Technology Networks had the pleasure of talking to Weiss to learn more about patient-derived organoids and how these disease models could be used to develop personalized treatment strategies for pancreatic cancer.

Kate Robinson (KR): Why are organoids relevant to personalized medicine?

Matthew Weiss (MW): Everyone’s genetic and cellular makeup is unique. Patient-derived organoids are truly the definition of personalized care in the 21st century. The idea is that we take a patient’s cancer, grow it in the lab and test to see which type of chemotherapy is most effective for that individual tumor. Based on the genetic makeup of your own self, different drugs or combinations of drugs will work better in fighting the cancer. There is no one-size-fits-all care approach, particularly for cancer, and these organoids are a major step in treatment to help patients battling cancer to get better quicker, with fewer side effects, and get back to being cancer-free.  

KR: How are organoids generated from patients?

MW: The first step to patient-derived organoids is getting a biopsy of the cancerous tumor growing in the body. We do this either through a surgical procedure or by removing part of the tumor with a needle. We then take this cancerous tissue, bring it to the lab and run a battery of tests, including DNA sequencing. In a petri-dish-like setup, scientists at Cold Spring Harbor Laboratory grow the organoids and begin to test which chemotherapy is most effective to kill cancer.

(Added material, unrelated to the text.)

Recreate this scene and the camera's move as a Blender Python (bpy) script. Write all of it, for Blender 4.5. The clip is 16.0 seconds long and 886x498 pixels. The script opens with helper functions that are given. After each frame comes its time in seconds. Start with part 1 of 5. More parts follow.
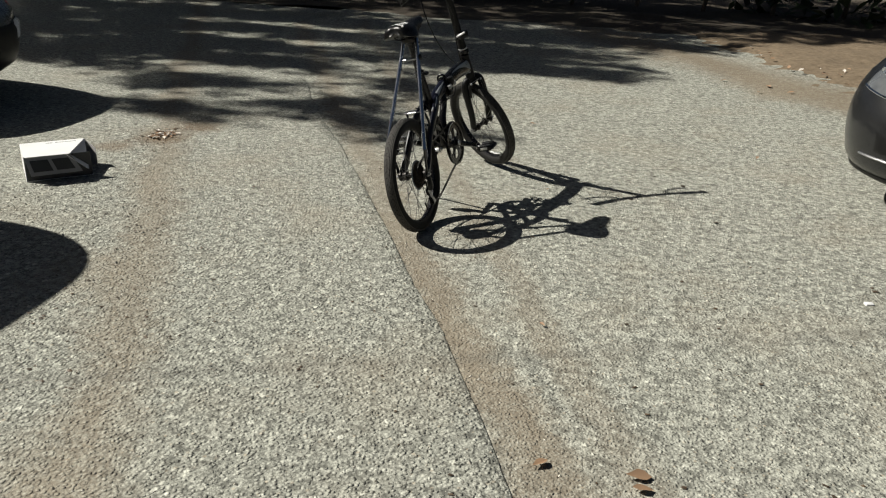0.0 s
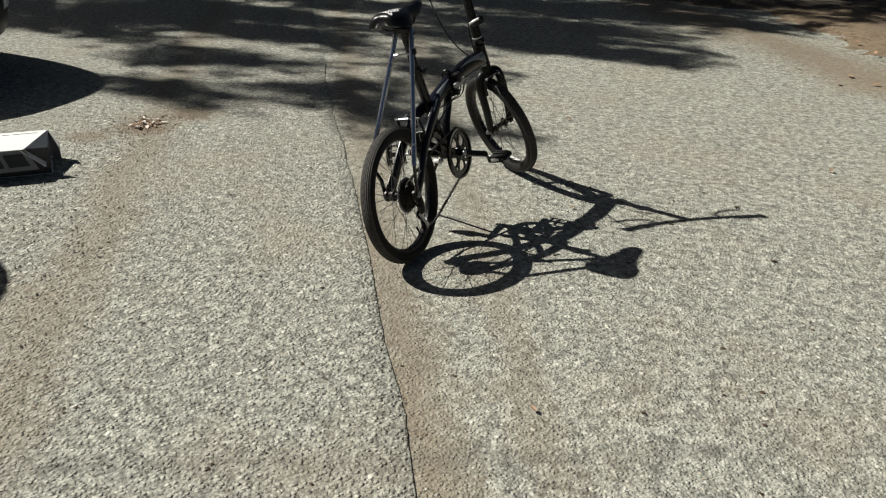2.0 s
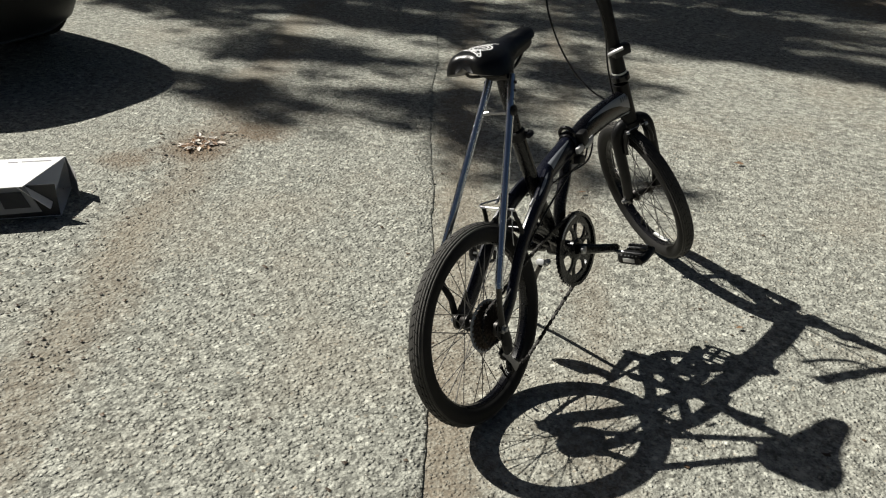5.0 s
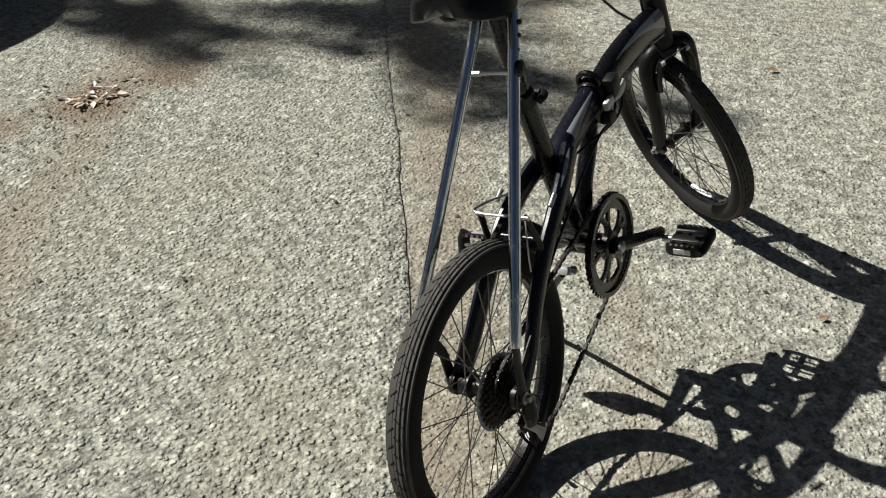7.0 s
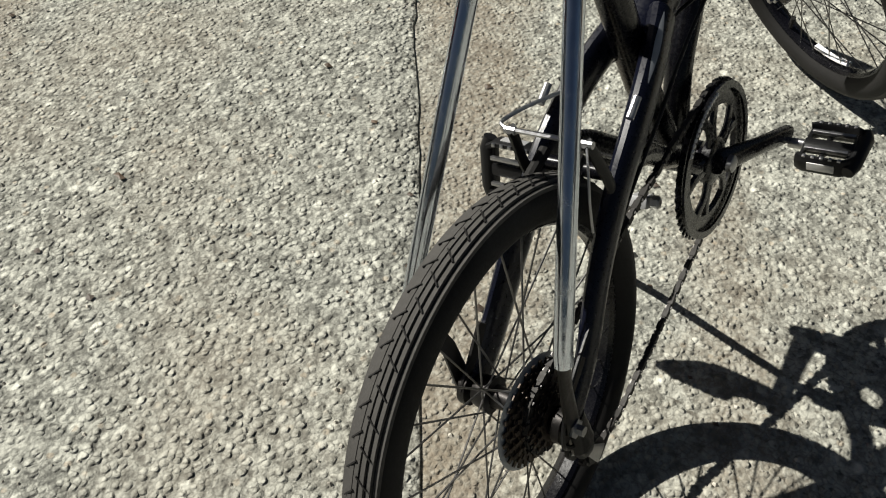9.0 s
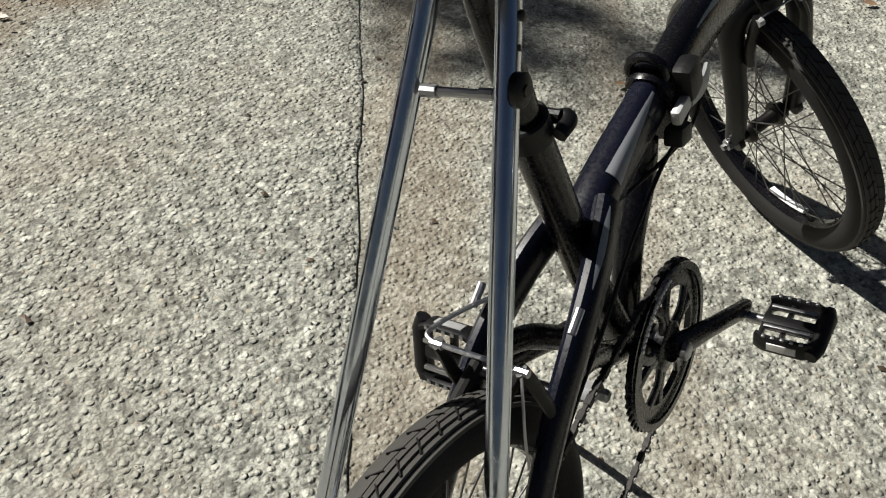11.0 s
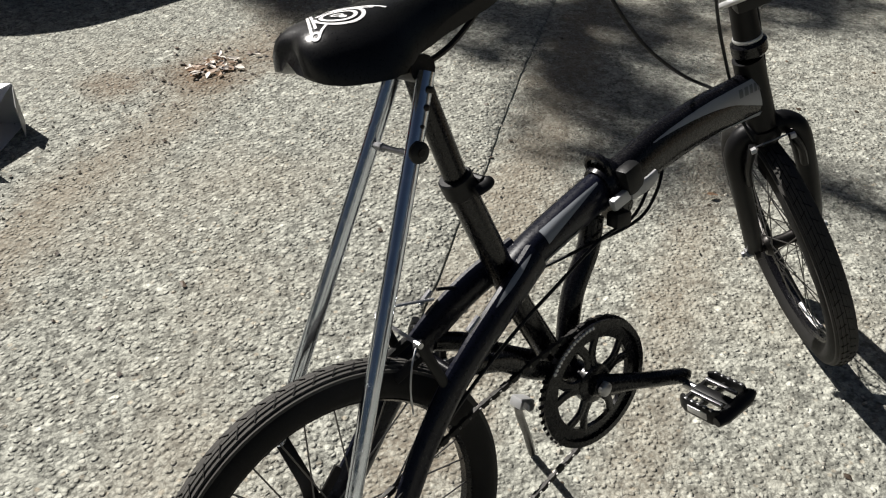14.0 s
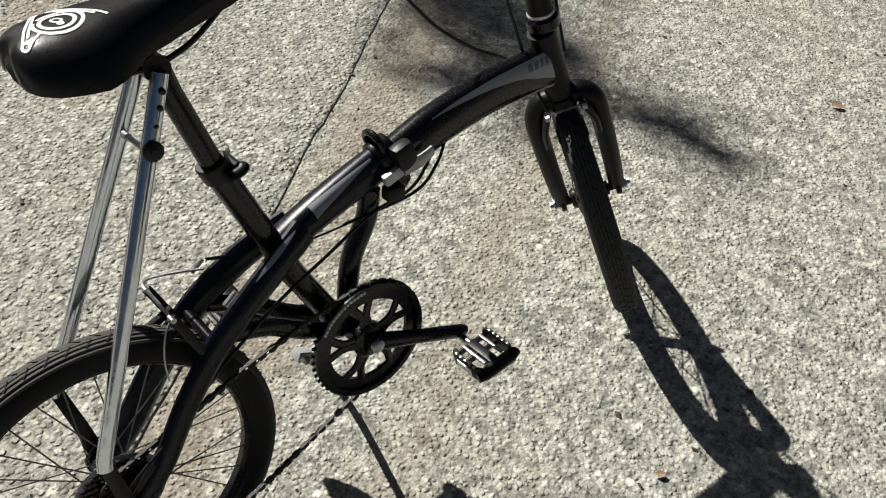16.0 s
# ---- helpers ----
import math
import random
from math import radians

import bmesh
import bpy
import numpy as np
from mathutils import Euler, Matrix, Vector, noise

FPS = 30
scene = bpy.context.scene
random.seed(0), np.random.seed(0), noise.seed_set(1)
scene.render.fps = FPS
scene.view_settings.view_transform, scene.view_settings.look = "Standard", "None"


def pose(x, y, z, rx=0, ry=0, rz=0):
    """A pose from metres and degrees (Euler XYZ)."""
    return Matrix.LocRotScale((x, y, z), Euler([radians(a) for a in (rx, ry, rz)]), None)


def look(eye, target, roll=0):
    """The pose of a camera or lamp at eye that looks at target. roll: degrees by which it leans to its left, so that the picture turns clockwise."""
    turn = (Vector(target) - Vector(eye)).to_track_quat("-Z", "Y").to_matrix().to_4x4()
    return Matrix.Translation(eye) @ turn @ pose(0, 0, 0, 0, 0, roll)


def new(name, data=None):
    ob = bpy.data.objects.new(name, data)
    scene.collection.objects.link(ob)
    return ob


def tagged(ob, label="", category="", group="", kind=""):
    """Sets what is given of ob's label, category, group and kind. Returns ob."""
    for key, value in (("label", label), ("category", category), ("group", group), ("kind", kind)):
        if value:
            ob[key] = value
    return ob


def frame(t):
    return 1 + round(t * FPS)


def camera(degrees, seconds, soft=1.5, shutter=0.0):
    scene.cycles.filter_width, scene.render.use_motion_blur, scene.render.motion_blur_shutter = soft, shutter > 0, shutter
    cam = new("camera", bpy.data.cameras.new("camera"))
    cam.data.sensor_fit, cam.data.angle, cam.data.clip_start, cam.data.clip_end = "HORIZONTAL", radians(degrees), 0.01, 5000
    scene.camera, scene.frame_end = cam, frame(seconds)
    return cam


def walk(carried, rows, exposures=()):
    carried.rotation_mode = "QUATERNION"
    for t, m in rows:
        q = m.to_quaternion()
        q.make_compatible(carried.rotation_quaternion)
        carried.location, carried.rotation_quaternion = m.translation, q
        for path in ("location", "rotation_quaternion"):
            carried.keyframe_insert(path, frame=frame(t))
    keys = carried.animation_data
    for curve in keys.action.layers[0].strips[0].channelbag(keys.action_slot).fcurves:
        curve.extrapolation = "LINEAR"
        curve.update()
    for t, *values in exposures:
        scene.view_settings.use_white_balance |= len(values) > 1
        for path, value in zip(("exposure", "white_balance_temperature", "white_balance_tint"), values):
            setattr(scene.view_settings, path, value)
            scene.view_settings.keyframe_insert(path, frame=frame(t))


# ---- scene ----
cam = camera(56.3, 16.0, 1.12)
PATH = [
    (0, (0.855, 3.92, 1.332), (0.434, 5.713, 0.553), 2.2),
    (0.5, (0.864, 4.059, 1.322), (0.447, 5.823, 0.477), 1.4),
    (1, (0.838, 4.242, 1.331), (0.496, 6.021, 0.485), 0.6),
    (1.5, (0.854, 4.406, 1.334), (0.449, 6.167, 0.477), 1.4),
    (2, (0.924, 4.63, 1.341), (0.376, 6.349, 0.477), 2.5),
    (2.5, (0.874, 4.797, 1.357), (0.24, 6.477, 0.475), 1.6),
    (3, (0.81, 4.974, 1.35), (0.202, 6.672, 0.486), 1.4),
    (3.5, (0.77, 5.163, 1.35), (0.063, 6.814, 0.47), 2.4),
    (4, (0.728, 5.353, 1.354), (-0.046, 6.964, 0.456), 4.0),
    (4.2, (0.707, 5.423, 1.351), (-0.088, 7.016, 0.44), 3.8),
    (6.3, (0.43, 6.141, 1.255), (-0.39, 7.631, 0.203), 1.0),
    (6.5, (0.376, 6.203, 1.244), (-0.41, 7.696, 0.17), 0.2),
    (7, (0.289, 6.311, 1.202), (-0.405, 7.77, 0.024), -0.9),
    (7.5, (0.248, 6.453, 1.133), (-0.448, 7.749, -0.223), -1.7),
    (8, (0.216, 6.596, 1.061), (-0.508, 7.786, -0.374), -4.1),
    (8.2, (0.194, 6.635, 1.034), (-0.538, 7.766, -0.444), -5.0),
    (10.3, (0.062, 6.901, 0.966), (-0.499, 8.157, -0.486), 0.2),
    (10.5, (0.063, 6.911, 0.975), (-0.535, 8.173, -0.457), -0.4),
    (11, (0.073, 6.93, 1.002), (-0.571, 8.24, -0.365), 0.1),
    (11.5, (0.093, 6.929, 1.032), (-0.63, 8.28, -0.254), -1.0),
    (12, (0.126, 6.933, 1.061), (-0.729, 8.271, -0.154), -1.4),
    (12.5, (0.171, 6.934, 1.083), (-0.831, 8.218, -0.077), -0.9),
    (13, (0.235, 6.894, 1.1), (-0.819, 8.158, -0.036), -0.3),
    (13.5, (0.354, 6.834, 1.135), (-0.686, 8.097, -0.016), 0.5),
    (14, (0.468, 6.855, 1.154), (-0.662, 7.978, -0.055), -0.8),
    (14.5, (0.57, 6.898, 1.167), (-0.626, 7.933, -0.057), -1.4),
    (15, (0.627, 6.937, 1.205), (-0.561, 7.883, -0.097), -1.3),
    (15.5, (0.607, 6.992, 1.26), (-0.405, 7.972, -0.16), 2.2),
    (16, (0.598, 7.054, 1.316), (-0.273, 8.118, -0.136), 5.6),
]
walk(cam, [(t, look(eye, target, roll)) for t, eye, target, roll in PATH], [(0.0, 0.27, 6470, 10), (4.0, 0.27, 6410, 11), (6.5, 0.42, 6390, 11), (7.5, 0.36, 6390, 11), (8.0, 0.36, 6390, 11), (11.0, 0.41, 6360, 12), (12.5, 0.39, 6380, 13), (14.0, 0.46, 6300, 14), (15.0, 0.54, 6270, 15), (16.0, 0.52, 6330, 14)])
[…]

Once we understand which drug or combination of drugs are best, our goal is to deliver that individualized treatment to the person. 

KR: Why is the finding that organoids can be produced from patients with any stage of pancreatic cancer important?

MW: This is the largest single institutional series of patient-derived organoids for pancreatic cancer reported to date. We delivered successful organoid generation in more than 70 percent of the tissue samples we collected and it did not matter if the patient had already received chemotherapy. This proof-of-concept experiment now sets the stage for future studies which can impact everyday clinical care one day. 

KR: How do you envision that your findings will impact the future of pancreatic cancer treatment?

MW: Current national guidelines favor the administration of systemic chemotherapy prior to surgery in most patients diagnosed with pancreatic cancer. However, currently we have no way of tailoring those therapies for an individual patient. My goal is that a patient will walk into my office and within a few weeks we will have them on personalized, highly-effective chemotherapy, so that we can increase our chances of surgically removing their tumor. With the potential organoids hold, we will be able to deliver better care quicker, with a personalized approach to optimize the likelihood of cure. 

Matthew Weiss, MD, FACS, was speaking to Kate Robinson, Editorial Assistant for Technology Networks.